>> BEGIN SUPPLIED MATERIAL

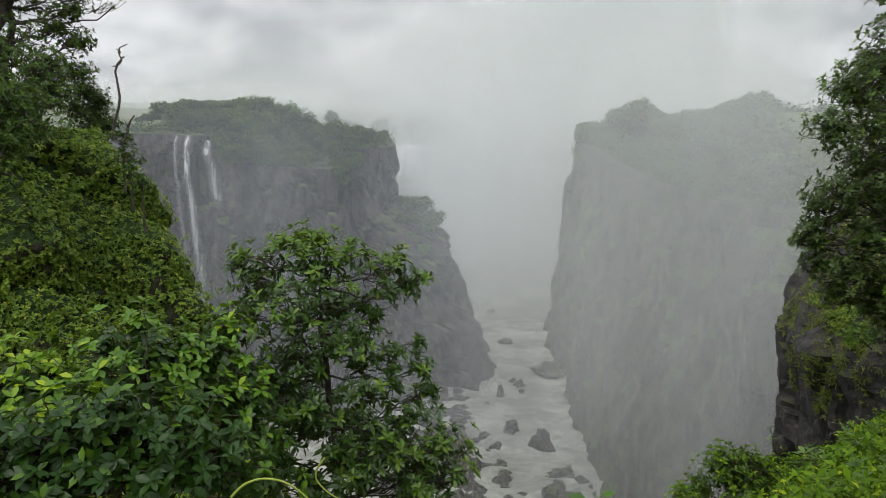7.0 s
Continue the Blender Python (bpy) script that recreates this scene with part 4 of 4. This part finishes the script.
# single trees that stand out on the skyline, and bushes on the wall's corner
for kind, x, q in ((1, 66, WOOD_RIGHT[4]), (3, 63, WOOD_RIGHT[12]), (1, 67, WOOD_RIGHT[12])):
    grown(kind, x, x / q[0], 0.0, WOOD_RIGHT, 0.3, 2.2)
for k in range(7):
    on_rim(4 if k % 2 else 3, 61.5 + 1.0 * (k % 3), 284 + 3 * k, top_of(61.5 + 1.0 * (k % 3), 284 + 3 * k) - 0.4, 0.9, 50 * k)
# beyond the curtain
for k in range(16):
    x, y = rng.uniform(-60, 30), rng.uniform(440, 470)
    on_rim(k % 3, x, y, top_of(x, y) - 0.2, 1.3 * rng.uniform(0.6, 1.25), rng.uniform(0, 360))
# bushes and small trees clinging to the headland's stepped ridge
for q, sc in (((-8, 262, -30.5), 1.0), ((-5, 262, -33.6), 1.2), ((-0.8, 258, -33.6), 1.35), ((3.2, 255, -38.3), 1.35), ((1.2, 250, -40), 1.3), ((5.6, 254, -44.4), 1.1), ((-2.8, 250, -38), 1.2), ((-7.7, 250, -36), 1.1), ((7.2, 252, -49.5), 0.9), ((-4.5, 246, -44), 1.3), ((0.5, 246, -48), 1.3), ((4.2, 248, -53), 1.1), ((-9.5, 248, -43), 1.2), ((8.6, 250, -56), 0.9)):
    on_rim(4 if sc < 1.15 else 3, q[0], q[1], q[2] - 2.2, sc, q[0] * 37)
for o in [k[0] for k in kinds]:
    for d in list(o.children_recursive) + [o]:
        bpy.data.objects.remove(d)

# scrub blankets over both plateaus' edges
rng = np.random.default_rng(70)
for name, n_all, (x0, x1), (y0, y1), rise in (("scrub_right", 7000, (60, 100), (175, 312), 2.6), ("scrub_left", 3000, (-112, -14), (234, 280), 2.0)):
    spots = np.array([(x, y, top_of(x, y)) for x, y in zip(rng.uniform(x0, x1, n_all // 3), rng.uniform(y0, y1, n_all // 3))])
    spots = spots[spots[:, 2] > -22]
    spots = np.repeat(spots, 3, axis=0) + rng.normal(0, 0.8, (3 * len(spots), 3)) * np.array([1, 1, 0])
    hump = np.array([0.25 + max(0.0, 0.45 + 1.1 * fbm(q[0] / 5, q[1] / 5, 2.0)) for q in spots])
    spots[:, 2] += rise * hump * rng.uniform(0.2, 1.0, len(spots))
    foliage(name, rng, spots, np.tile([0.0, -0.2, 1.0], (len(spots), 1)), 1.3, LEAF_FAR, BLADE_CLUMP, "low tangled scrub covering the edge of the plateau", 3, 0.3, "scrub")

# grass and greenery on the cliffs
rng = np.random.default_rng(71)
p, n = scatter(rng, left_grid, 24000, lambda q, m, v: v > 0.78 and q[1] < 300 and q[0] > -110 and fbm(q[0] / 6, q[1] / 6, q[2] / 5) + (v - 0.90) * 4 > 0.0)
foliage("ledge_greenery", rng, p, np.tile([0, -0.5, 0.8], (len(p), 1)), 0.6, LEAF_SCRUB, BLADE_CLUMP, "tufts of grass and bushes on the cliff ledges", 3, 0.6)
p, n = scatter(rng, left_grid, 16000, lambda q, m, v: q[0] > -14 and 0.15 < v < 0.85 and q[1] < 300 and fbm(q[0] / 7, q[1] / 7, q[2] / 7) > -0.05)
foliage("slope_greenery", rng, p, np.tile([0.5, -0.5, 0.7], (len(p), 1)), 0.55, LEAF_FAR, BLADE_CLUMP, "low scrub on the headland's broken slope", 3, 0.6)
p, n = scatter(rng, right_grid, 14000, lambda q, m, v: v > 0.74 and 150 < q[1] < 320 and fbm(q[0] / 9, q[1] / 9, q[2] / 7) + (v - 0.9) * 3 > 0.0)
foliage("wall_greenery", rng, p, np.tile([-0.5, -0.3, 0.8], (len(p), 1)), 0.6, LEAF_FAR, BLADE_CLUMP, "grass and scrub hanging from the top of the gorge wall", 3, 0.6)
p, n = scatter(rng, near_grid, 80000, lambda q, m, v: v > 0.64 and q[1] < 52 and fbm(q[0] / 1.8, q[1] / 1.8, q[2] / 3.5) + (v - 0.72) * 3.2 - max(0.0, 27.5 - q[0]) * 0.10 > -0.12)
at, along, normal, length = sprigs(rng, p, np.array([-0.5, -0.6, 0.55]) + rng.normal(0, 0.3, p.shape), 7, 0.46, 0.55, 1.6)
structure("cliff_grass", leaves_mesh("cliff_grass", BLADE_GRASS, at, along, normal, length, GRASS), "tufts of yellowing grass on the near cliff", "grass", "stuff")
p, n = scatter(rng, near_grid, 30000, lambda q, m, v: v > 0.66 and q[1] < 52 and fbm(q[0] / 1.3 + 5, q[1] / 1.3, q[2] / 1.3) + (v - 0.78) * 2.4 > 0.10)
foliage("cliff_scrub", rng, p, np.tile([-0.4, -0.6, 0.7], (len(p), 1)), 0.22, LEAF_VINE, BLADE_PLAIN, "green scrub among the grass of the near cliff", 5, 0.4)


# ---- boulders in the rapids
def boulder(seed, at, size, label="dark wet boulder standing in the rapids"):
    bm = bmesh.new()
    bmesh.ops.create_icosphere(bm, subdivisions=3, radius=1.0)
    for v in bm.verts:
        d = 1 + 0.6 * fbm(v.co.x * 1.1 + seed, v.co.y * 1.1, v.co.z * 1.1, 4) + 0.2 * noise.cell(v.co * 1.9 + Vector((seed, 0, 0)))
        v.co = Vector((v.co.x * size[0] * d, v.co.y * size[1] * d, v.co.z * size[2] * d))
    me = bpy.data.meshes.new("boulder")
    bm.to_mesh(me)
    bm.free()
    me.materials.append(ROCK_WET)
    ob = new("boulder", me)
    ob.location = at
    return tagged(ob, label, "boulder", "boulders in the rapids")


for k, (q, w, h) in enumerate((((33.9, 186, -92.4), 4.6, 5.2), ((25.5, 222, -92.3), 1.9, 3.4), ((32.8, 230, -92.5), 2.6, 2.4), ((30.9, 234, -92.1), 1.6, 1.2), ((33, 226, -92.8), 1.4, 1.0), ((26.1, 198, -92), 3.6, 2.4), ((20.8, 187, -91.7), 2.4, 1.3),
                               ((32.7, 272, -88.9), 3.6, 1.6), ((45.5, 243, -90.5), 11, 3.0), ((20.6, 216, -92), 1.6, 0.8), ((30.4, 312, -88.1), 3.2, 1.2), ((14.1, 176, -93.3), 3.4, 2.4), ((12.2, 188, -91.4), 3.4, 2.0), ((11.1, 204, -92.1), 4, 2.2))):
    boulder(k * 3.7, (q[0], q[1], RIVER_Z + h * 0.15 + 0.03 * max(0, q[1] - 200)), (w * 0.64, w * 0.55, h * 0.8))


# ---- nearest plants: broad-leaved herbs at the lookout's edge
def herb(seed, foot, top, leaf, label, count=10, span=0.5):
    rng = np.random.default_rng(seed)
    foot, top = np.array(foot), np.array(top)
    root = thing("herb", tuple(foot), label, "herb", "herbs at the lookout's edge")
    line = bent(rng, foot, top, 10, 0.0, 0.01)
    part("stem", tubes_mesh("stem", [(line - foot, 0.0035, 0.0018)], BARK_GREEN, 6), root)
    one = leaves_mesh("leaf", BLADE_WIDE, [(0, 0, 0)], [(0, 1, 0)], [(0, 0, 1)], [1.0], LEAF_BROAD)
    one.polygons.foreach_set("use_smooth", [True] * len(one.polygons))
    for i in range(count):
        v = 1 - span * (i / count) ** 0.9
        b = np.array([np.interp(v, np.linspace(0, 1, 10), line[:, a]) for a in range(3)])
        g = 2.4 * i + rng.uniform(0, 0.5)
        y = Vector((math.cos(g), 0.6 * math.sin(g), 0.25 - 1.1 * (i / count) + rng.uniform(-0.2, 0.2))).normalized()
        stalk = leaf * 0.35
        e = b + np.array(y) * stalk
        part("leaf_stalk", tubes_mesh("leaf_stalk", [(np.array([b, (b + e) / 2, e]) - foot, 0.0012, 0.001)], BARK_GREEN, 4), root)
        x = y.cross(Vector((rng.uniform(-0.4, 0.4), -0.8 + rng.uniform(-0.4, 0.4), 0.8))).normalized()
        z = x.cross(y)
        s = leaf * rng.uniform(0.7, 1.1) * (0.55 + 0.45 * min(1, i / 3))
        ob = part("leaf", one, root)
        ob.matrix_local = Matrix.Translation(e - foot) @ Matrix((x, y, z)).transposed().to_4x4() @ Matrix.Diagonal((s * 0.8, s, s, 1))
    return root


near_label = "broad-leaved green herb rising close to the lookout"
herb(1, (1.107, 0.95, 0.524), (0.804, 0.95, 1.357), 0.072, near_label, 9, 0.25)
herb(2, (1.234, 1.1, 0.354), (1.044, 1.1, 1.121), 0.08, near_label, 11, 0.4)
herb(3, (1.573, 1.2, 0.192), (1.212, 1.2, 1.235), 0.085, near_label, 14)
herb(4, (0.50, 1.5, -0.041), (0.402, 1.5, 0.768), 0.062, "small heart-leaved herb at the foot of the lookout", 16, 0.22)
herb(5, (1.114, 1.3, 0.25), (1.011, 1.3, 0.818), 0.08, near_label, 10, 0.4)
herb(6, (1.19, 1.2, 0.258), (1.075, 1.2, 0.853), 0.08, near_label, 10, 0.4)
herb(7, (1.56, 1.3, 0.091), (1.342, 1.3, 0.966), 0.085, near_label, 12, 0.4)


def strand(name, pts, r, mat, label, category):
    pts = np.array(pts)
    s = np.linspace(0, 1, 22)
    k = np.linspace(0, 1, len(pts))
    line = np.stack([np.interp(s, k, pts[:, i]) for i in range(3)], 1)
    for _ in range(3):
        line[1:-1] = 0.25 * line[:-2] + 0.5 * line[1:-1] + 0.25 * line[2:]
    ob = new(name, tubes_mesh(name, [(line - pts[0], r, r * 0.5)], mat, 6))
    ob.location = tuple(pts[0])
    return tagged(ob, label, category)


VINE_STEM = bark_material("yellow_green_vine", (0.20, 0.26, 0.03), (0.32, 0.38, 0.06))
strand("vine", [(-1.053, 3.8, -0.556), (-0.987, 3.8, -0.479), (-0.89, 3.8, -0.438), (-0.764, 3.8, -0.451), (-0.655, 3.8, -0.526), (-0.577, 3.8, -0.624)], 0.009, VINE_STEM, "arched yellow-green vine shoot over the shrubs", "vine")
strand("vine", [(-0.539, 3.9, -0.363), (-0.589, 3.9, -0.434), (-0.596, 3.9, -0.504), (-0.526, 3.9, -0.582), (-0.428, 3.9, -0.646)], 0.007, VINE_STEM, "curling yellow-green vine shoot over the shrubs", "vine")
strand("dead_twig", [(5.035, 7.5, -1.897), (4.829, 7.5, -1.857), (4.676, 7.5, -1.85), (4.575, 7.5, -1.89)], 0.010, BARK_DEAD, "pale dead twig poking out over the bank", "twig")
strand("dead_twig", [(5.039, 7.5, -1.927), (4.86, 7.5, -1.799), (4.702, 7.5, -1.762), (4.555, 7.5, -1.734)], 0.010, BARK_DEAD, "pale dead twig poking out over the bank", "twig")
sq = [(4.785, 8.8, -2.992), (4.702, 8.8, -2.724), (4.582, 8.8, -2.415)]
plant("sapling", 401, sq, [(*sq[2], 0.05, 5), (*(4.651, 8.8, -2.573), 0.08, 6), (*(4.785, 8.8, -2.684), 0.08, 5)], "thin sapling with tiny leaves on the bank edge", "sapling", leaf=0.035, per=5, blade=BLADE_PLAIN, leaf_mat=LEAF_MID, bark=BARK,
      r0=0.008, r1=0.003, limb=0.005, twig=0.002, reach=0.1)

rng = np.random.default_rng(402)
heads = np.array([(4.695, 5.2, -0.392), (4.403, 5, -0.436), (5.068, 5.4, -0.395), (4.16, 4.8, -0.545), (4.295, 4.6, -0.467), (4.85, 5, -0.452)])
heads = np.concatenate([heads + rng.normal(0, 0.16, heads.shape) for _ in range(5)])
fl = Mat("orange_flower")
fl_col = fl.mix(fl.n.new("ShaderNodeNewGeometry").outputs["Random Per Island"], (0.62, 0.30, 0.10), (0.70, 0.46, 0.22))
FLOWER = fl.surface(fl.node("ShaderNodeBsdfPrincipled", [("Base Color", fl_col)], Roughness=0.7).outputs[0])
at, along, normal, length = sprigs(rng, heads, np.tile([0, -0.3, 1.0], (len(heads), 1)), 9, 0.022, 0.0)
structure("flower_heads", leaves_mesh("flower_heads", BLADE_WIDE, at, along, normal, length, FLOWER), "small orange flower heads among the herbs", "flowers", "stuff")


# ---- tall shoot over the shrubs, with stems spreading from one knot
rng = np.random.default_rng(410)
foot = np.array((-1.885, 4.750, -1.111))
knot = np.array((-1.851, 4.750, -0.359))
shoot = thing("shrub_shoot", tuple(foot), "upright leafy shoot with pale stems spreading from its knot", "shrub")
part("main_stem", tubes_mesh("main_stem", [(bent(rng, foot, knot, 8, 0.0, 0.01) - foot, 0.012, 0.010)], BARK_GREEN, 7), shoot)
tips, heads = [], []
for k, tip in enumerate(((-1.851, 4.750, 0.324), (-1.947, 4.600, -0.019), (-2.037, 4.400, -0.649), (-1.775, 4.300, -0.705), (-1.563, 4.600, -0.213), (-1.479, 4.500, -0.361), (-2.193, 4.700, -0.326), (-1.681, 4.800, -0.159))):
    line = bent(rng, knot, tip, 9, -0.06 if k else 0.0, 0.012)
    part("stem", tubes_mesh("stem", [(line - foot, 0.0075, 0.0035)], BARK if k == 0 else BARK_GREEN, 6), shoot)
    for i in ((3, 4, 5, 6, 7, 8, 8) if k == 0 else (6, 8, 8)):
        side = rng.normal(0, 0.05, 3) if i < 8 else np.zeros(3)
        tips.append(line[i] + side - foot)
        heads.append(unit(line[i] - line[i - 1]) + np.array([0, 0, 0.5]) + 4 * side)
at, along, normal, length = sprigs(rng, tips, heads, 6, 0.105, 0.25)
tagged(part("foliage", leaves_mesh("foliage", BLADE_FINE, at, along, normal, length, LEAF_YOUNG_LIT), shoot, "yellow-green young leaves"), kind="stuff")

>> END SUPPLIED MATERIAL

(THE PROBLEM):
Exactly reproduce the run of lines from the start of the listing through the line with "bpy.data.objects.remove(d)", inclusive; pictures are not copied.

(EXERCISE RESPONSE):
7.0 s
Continue the Blender Python (bpy) script that recreates this scene with part 4 of 4. This part finishes the script.
# single trees that stand out on the skyline, and bushes on the wall's corner
for kind, x, q in ((1, 66, WOOD_RIGHT[4]), (3, 63, WOOD_RIGHT[12]), (1, 67, WOOD_RIGHT[12])):
    grown(kind, x, x / q[0], 0.0, WOOD_RIGHT, 0.3, 2.2)
for k in range(7):
    on_rim(4 if k % 2 else 3, 61.5 + 1.0 * (k % 3), 284 + 3 * k, top_of(61.5 + 1.0 * (k % 3), 284 + 3 * k) - 0.4, 0.9, 50 * k)
# beyond the curtain
for k in range(16):
    x, y = rng.uniform(-60, 30), rng.uniform(440, 470)
    on_rim(k % 3, x, y, top_of(x, y) - 0.2, 1.3 * rng.uniform(0.6, 1.25), rng.uniform(0, 360))
# bushes and small trees clinging to the headland's stepped ridge
for q, sc in (((-8, 262, -30.5), 1.0), ((-5, 262, -33.6), 1.2), ((-0.8, 258, -33.6), 1.35), ((3.2, 255, -38.3), 1.35), ((1.2, 250, -40), 1.3), ((5.6, 254, -44.4), 1.1), ((-2.8, 250, -38), 1.2), ((-7.7, 250, -36), 1.1), ((7.2, 252, -49.5), 0.9), ((-4.5, 246, -44), 1.3), ((0.5, 246, -48), 1.3), ((4.2, 248, -53), 1.1), ((-9.5, 248, -43), 1.2), ((8.6, 250, -56), 0.9)):
    on_rim(4 if sc < 1.15 else 3, q[0], q[1], q[2] - 2.2, sc, q[0] * 37)
for o in [k[0] for k in kinds]:
    for d in list(o.children_recursive) + [o]:
        bpy.data.objects.remove(d)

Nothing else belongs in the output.